Work instructions » Retype all of the listing exactly, passing over any picture you find.

□ □ □

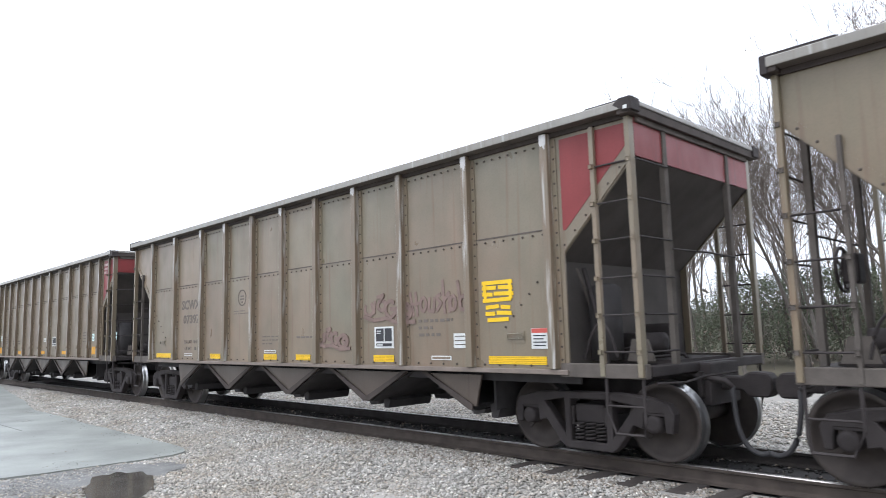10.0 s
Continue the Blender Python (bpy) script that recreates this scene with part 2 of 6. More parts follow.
M["evergreen"] = material("dull_evergreen_leaves", (0.130, 0.150, 0.100), 0.9, vary=0.5, scale=1.2, grain=20, bump=0, rand=0.2)
M["earth"] = material("leaf_littered_earth", (0.13, 0.115, 0.08), 0.95, vary=0.3, scale=0.6, grain=20, bump=0.4)
M["far"] = material("far_winter_woods", (0.165, 0.16, 0.145), 1.0, vary=0.25, scale=0.2, grain=2, bump=0)
M["blue"] = material("dusty_dark_blue_locomotive_paint", (0.030, 0.056, 0.077), 0.36, vary=0.28, scale=0.8, grain=30, bump=0.03, streak=0.6, rand=0.14, grime=(0.08, 0.088, 0.086))
M["blue_dirty"] = material("dusty_olive_brown_paint", (0.094, 0.081, 0.059), 0.6, vary=0.25, scale=1.5, grain=34, bump=0.05, streak=0.5, grime=(0.06, 0.065, 0.066))
M["plow"] = material("scuffed_grey_plow_steel", (0.085, 0.086, 0.083), 0.6, 0.1, vary=0.35, scale=3, grain=30, bump=0.1, streak=0.3)
M["gold"] = material("locomotive_gold_paint", (0.41, 0.19, 0.024), 0.6, spec=0.15, vary=0.16, scale=1.5, grain=34, bump=0.03, streak=0.45, grime=(0.27, 0.15, 0.04))
M["loco_orange"] = material("weathered_orange_lettering", (0.60, 0.22, 0.03), 0.6, vary=0.15, scale=3, grain=40, bump=0, streak=0.3, grime=(0.4, 0.15, 0.03))
M["loco_dirt"] = material("dust_caked_truck_frame", (0.110, 0.084, 0.058), 0.85, vary=0.35, scale=2.2, grain=40, bump=0.2, streak=0.5, grime=(0.055, 0.045, 0.036))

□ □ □

Solution to the exercise »
10.0 s
Continue the Blender Python (bpy) script that recreates this scene with part 2 of 6. More parts follow.
M["evergreen"] = material("dull_evergreen_leaves", (0.130, 0.150, 0.100), 0.9, vary=0.5, scale=1.2, grain=20, bump=0, rand=0.2)
M["earth"] = material("leaf_littered_earth", (0.13, 0.115, 0.08), 0.95, vary=0.3, scale=0.6, grain=20, bump=0.4)
M["far"] = material("far_winter_woods", (0.165, 0.16, 0.145), 1.0, vary=0.25, scale=0.2, grain=2, bump=0)
M["blue"] = material("dusty_dark_blue_locomotive_paint", (0.030, 0.056, 0.077), 0.36, vary=0.28, scale=0.8, grain=30, bump=0.03, streak=0.6, rand=0.14, grime=(0.08, 0.088, 0.086))
M["blue_dirty"] = material("dusty_olive_brown_paint", (0.094, 0.081, 0.059), 0.6, vary=0.25, scale=1.5, grain=34, bump=0.05, streak=0.5, grime=(0.06, 0.065, 0.066))
M["plow"] = material("scuffed_grey_plow_steel", (0.085, 0.086, 0.083), 0.6, 0.1, vary=0.35, scale=3, grain=30, bump=0.1, streak=0.3)
M["gold"] = material("locomotive_gold_paint", (0.41, 0.19, 0.024), 0.6, spec=0.15, vary=0.16, scale=1.5, grain=34, bump=0.03, streak=0.45, grime=(0.27, 0.15, 0.04))
M["loco_orange"] = material("weathered_orange_lettering", (0.60, 0.22, 0.03), 0.6, vary=0.15, scale=3, grain=40, bump=0, streak=0.3, grime=(0.4, 0.15, 0.03))
M["loco_dirt"] = material("dust_caked_truck_frame", (0.110, 0.084, 0.058), 0.85, vary=0.35, scale=2.2, grain=40, bump=0.2, streak=0.5, grime=(0.055, 0.045, 0.036))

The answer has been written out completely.